In Kingston, for instance, only one of the five selectmen is enrolled in one of the health insurance plans at an annual cost to the town of $4,572. In Brockton, a councilor enrolled in the best family plan costs the city $18,828 a year.

Colleen Corona, chairwoman of Easton’s Board of Selectmen and a district representative for the Massachusetts Selectmen’s Association, said the town voted about seven years ago to prohibit elected officials from being eligible for health care because of the significant costs associated with it. Easton selectmen receive $1,800 a year for their service, a sum Corona said may not be enough to cover all the expenses associated with the position, but with which she is satisfied.

“There is a significant time commitment, but it’s something I really love doing,” said Corona, adding she spends a minimum of 15 hours a week on town business. “This is definitely a job you do not do for the money.”

Statewide, she said, she has seen a few communities eliminating or reducing pay for councilors and selectmen, presumably because of the economy.

In 2009, Carver selectmen voted unanimously to cut their annual stipend in half from $1,800 to $900 for the chairman, and from $1,550 to $775 for the rest. In Duxbury, where the chairman would get $2,000 a year and the other two members $1,500, none have accepted the payments for two to three years, said Susan Kelley, the board’s executive assistant.

Although this trend might have caught on during the recession, it should not continue, said Philip E. Lemnios, Hull town manager.

Stipends, as long as they’re not attached to health insurance, are relatively low for the amount of work that many councilors and selectmen put in, he argued.
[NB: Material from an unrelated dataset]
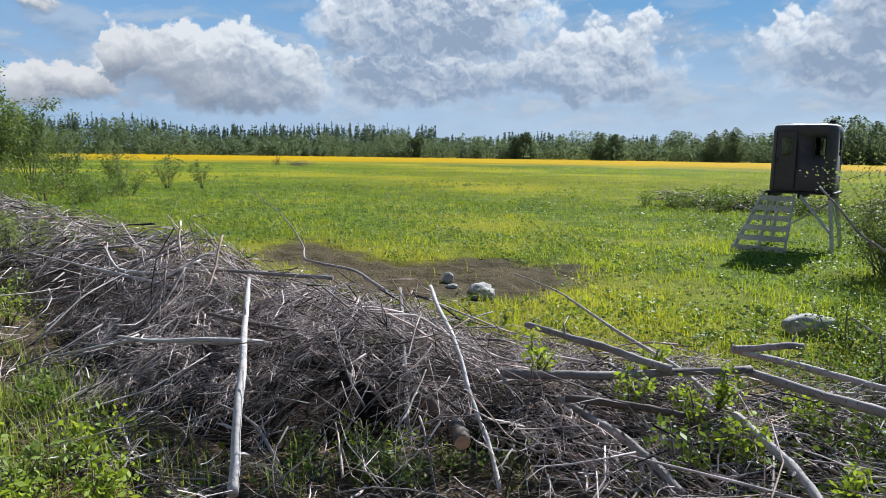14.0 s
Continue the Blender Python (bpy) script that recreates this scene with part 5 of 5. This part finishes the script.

Having some pay could be an incentive for more people from a wider range of social and economic backgrounds to run for office.

“It’s an opportunity for folks who have to arrange for child care and things of this nature,” he said. “For those communities eliminating stipends, I would say, are you putting in place a situation where people say, ‘I’m not going to get involved’? Only those who are financially able to get involved will do so.”